To improve the visualization, let's allow users to interactively select the key players in the scandal and see how their word clouds change.

In [None]:
%matplotlib notebook
def clean_emails(Employee, frame, col):
    newframe=frame.copy()  
    newframe[col] = newframe[col].str.replace('\d+', "", regex=True).str.replace("?", "", regex=True).str.replace('\W', " ", regex=True).str.lower()
    newframe = newframe[newframe["Name"]==Employee].astype(str)
    
    text = " ".join(newframe[col][:])
    pattern = re.compile(r'\b(' + r'|'.join(set(STOPWORDS)) + r')\b\s*')
    cleantext = pattern.sub("", text)
    
    text_tokenized = cleantext.split(" ")
    lemmatizer = WordNetLemmatizer()
    words = [lemmatizer.lemmatize(word) for word in text_tokenized if word != ""]
    cloudtext = " ".join(words)
    
    return cloudtext

def make_clouds(Employee, frame, col, Maximum, title):
    cloudtext = clean_emails(Employee, frame, col)
    wordcloud = WordCloud(max_font_size=40, max_words=Maximum, background_color="white", collocations=False).generate(cloudtext)
    wordcloud.generate_from_frequencies
    
    plt.style.use("tableau-colorblind10")
    plt.figure(figsize=(10,10))
    plt.title(title, fontsize=18, fontweight="bold")
    plt.imshow(wordcloud, interpolation="bilinear")
    plt.axis("off")
    
cloud = interact(make_clouds, 
         Employee=key_players,
         Maximum=[100, 75, 50, 25],
         df=fixed(email_messages_kp), 
         col=fixed("Body"), 
         title=fixed("\nMost Common Words in Emails by the Enron Scandal Key Players\n"),
         frame=fixed(email_messages_kp[["Name","Body"]])
        )


#### Conclusion: 

These data views suggest that the most common words used by key players in their emails vary quite a bit depending on the employee.
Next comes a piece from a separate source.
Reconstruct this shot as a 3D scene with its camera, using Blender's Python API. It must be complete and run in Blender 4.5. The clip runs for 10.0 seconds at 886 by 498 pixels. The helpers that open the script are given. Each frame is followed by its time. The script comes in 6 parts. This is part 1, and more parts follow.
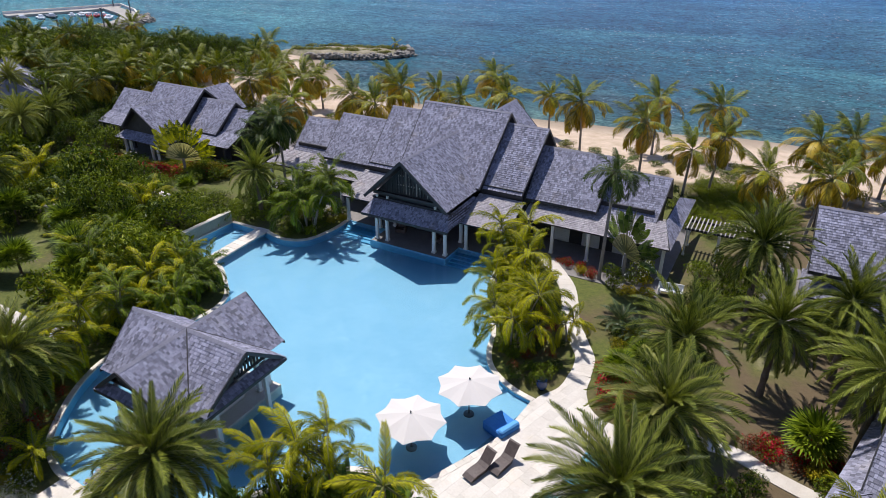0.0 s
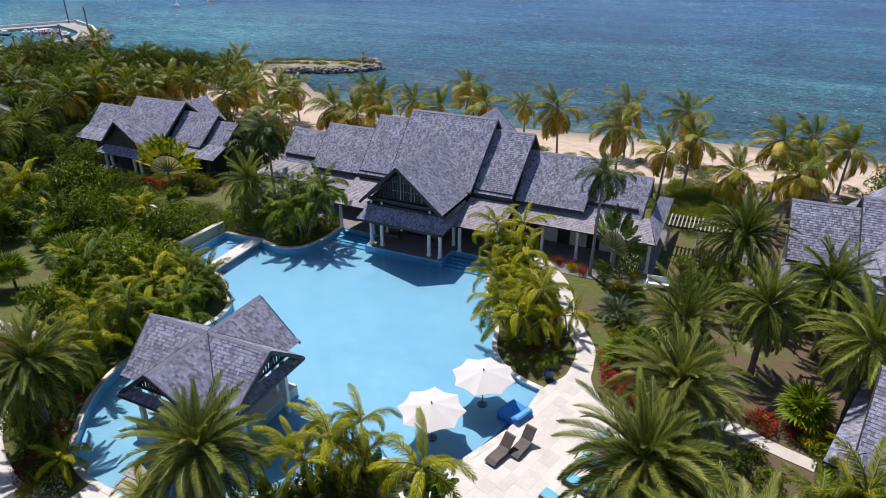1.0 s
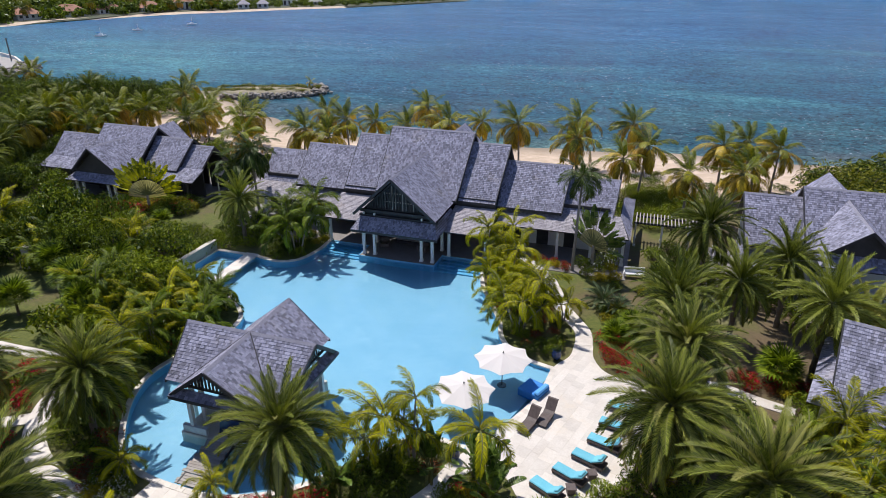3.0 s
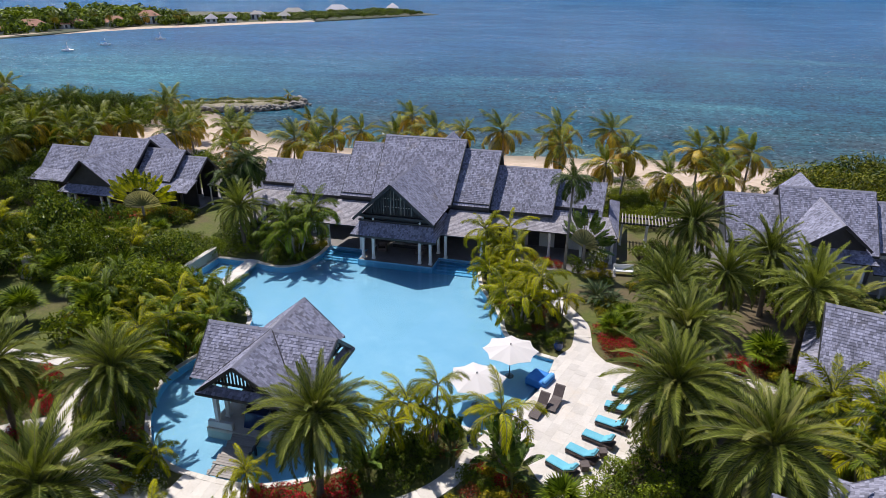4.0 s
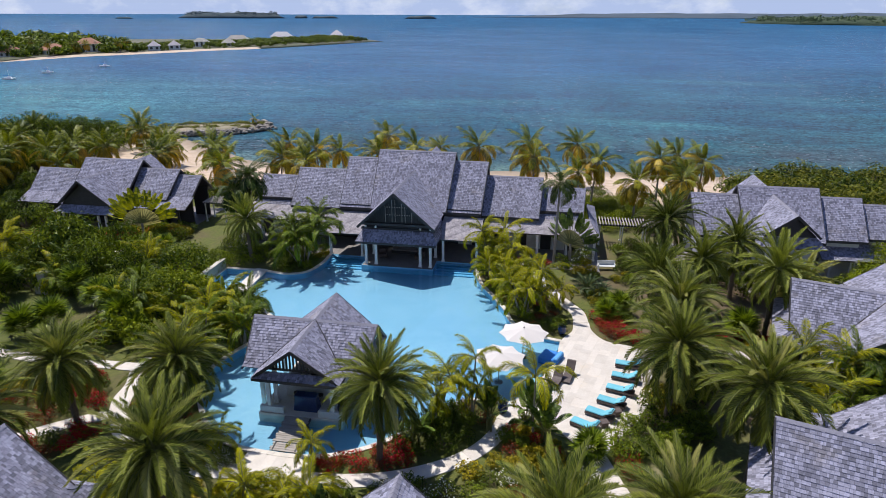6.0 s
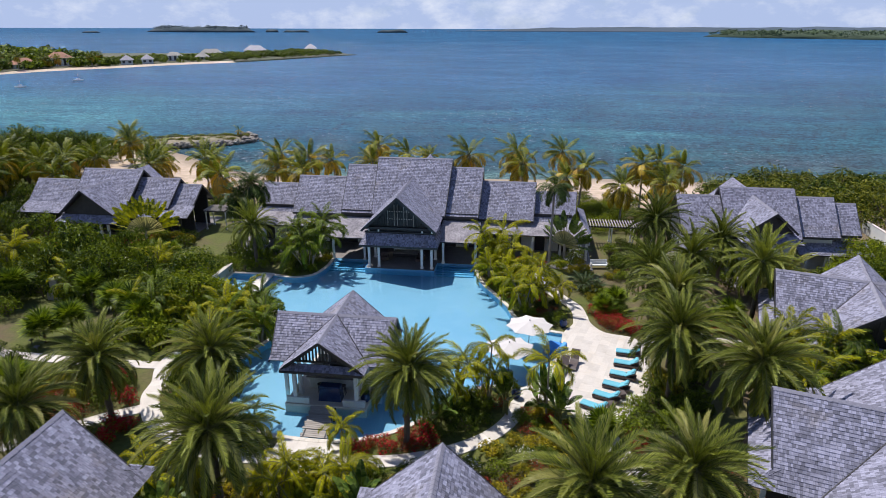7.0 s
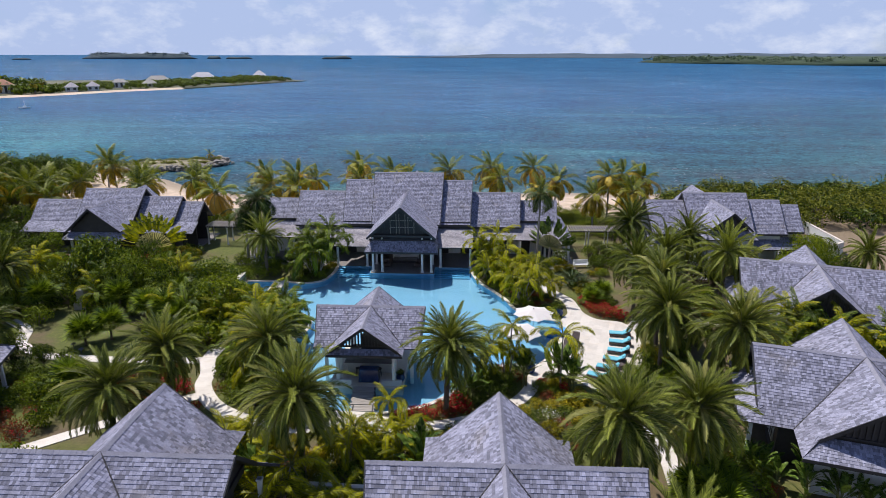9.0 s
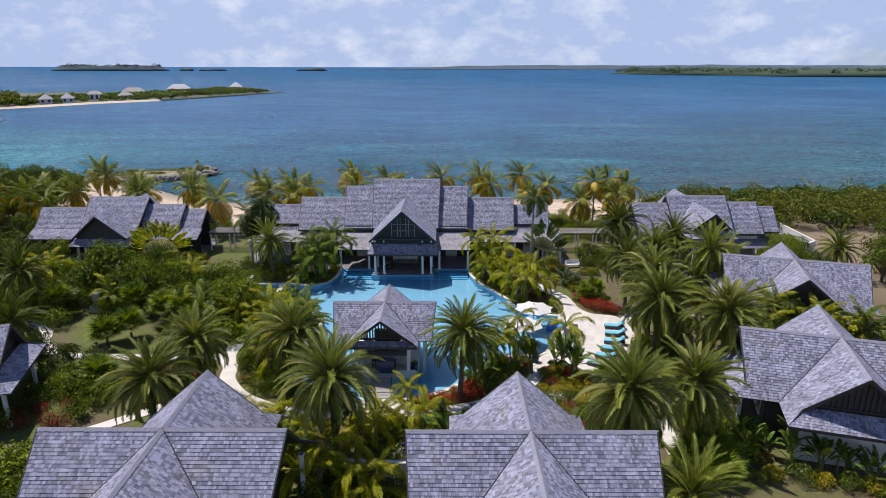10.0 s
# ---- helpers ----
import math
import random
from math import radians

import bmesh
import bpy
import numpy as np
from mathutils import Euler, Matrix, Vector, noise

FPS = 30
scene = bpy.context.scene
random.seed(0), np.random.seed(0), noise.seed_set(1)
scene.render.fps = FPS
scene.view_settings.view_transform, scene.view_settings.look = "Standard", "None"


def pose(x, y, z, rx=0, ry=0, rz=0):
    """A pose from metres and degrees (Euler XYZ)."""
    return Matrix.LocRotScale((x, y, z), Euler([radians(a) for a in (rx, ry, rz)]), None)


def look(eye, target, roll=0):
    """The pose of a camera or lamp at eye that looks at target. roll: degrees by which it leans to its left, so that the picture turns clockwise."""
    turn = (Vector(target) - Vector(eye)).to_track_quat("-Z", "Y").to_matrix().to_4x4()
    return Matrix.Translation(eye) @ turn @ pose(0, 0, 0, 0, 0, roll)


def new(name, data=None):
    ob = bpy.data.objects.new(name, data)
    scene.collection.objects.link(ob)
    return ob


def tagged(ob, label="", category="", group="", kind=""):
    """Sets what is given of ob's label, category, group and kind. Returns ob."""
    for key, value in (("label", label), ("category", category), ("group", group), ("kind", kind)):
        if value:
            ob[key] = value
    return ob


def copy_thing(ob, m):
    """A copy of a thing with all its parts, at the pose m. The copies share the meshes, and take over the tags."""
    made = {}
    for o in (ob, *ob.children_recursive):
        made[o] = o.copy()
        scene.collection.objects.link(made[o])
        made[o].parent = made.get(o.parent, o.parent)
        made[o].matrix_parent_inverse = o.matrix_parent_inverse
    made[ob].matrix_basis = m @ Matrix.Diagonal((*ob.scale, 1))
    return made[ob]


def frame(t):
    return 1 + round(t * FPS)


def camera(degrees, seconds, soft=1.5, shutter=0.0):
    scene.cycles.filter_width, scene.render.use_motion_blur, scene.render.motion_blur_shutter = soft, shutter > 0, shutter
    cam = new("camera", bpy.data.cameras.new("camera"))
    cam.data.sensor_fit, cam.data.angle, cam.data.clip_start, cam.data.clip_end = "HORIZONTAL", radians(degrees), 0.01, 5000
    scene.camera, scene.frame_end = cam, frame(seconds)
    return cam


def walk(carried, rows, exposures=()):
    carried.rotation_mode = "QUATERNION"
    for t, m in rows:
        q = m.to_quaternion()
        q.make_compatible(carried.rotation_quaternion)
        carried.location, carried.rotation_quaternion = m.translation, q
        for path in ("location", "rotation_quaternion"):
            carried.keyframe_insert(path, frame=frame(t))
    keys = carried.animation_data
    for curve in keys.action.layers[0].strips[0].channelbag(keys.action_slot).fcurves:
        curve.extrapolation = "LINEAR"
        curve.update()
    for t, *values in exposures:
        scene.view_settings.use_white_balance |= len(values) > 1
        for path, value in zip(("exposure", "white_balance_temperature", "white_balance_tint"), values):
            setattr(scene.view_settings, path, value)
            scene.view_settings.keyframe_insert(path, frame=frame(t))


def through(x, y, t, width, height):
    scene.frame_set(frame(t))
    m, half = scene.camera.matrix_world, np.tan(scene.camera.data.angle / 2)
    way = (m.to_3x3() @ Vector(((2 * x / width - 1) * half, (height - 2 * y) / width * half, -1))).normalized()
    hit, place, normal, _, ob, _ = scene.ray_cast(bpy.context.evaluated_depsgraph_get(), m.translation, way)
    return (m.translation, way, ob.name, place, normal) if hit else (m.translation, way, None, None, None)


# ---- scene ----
# The house's axis is x = 0 and its front columns stand on y = 0; the sea lies to the north.
cam = camera(70.3, 10.0, 0.75)
METRES, TILT, LEAN, TURN = 40.0, -27.25, -0.25, 29.0
ROWS = [
    (0.0, 0.0, 0.0, 0.0, 0.0, 0.0, -0.0),
    (0.5, -0.0378, -0.0204, -0.0107, -1.76, 0.54, 0.92),
    (1.0, -0.0759, -0.04, -0.0214, -3.48, 1.09, 1.81),
    (1.5, -0.1135, -0.0591, -0.0311, -5.13, 1.59, 2.68),
    (2.0, -0.1507, -0.0787, -0.0408, -6.71, 2.06, 3.49),
    (2.5, -0.1887, -0.0984, -0.0501, -8.17, 2.47, 4.26),
    (4.0, -0.3054, -0.1583, -0.0805, -12.24, 3.73, 6.32),
    (4.5, -0.3453, -0.1785, -0.0907, -13.47, 4.13, 6.94),
    (5.0, -0.3865, -0.199, -0.1019, -14.68, 4.53, 7.53),
    (5.5, -0.4294, -0.2199, -0.1131, -15.85, 4.9, 8.11),
    (7.0, -0.5695, -0.2823, -0.1479, -19.29, 6.03, 9.78),
    (7.5, -0.6195, -0.3043, -0.159, -20.45, 6.39, 10.34),
    (8.0, -0.67, -0.327, -0.1703, -21.6, 6.72, 10.88),
    (8.5, -0.7213, -0.3497, -0.1818, -22.74, 7.04, 11.42),
    (9.0, -0.7731, -0.3726, -0.1934, -23.83, 7.35, 11.92),
    (9.5, -0.8267, -0.3958, -0.2044, -24.91, 7.62, 12.41),
    (10.0, -0.8809, -0.4198, -0.2162, -25.92, 7.88, 12.87),
]
walk(cam, [(t, pose(27.059, -42.970, 25.870, TILT, LEAN, TURN) @ pose(METRES * x, METRES * y, METRES * z, 90 + pitch, roll, yaw)) for t, x, y, z, yaw, pitch, roll in ROWS])

# ---- world, sun ----
SUN = Vector((-0.39, 0.34, 1.0)).normalized()
SUN_ELEVATION = math.asin(SUN.z)
SUN_AZIMUTH = math.atan2(SUN.x, SUN.y)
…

Across all the key players, there are various greetings and meeting times like the key player's names and "Monday" or "pm" likely for scheduling purposes, but there are also many common words like "enronxgate", "investigation", and various references to internal initiatives like the petrobas gas initiative. 

---------------------------------------